By extension, general unfamiliarity with regard to Kyivan Rus' is all the more prevalent. Among journalists and scholars, one encounters repeated references to Rus' as Russia and to the people of Rus' as Russians.
In spite of the supplemental material and documentation provided by the museum in conjunction with this exhibition, it seems old habits die hard.
For example, the exhibition catalogue refers to the 12th century icon "The Archangel with the Golden Hair" as one of the masterpieces of Kyivan Rus' painting, and notes the difficulty of assigning the work's provenance to either Novgorod or Kyiv.
In The New York Times review of the Byzantium exhibition, titled "Embraced by Mystic Wonders" (March 14), the icon "The Archangel With the Golden Hair" is referred to as "a gauzily romantic Russian landmark" and the work is referred to in the photo caption as a "Russian icon."
The Wall Street Journal, in a piece titled "Heaven On Earth" (March 28), recounts how Grand Prince Volodymyr chose the Orthodox faith over other faiths, and concludes - "And this is how the Orthodox faith came to Russia."

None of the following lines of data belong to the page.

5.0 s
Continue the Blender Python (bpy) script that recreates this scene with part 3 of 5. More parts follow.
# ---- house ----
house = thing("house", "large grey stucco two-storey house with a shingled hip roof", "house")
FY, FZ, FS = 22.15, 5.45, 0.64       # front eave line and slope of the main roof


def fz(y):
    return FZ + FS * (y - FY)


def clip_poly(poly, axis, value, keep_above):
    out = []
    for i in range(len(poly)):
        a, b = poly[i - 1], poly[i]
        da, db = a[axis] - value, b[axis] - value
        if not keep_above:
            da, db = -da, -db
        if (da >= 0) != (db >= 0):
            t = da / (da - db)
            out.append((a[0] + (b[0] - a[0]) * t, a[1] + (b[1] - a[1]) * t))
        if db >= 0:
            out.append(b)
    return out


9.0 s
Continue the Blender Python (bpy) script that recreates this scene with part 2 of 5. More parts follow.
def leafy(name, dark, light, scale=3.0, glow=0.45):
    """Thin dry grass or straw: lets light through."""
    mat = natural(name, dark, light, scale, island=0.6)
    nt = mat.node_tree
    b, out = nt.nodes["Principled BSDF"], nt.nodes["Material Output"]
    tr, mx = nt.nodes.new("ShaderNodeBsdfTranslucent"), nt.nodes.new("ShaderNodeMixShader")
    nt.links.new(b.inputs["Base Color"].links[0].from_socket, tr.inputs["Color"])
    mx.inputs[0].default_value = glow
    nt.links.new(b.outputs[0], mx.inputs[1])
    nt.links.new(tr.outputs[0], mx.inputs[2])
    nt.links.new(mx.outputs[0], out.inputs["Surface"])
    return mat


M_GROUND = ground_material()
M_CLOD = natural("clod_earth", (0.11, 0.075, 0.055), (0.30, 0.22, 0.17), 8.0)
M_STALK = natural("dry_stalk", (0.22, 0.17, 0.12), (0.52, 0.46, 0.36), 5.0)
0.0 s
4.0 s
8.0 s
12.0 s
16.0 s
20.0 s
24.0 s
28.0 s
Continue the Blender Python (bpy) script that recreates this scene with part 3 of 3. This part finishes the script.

The persistence of such misconceptions notwithstanding, one must hope that the exhibition, which has already done so much to clarify misconceptions about Kyivan Rus', will help remedy the situation and will contribute to an awareness of Ukraine and its rich cultural heritage on the part of the general public. And so, the directors and curators of museums in Ukraine will not be disappointed, nor will their compatriots in the diaspora.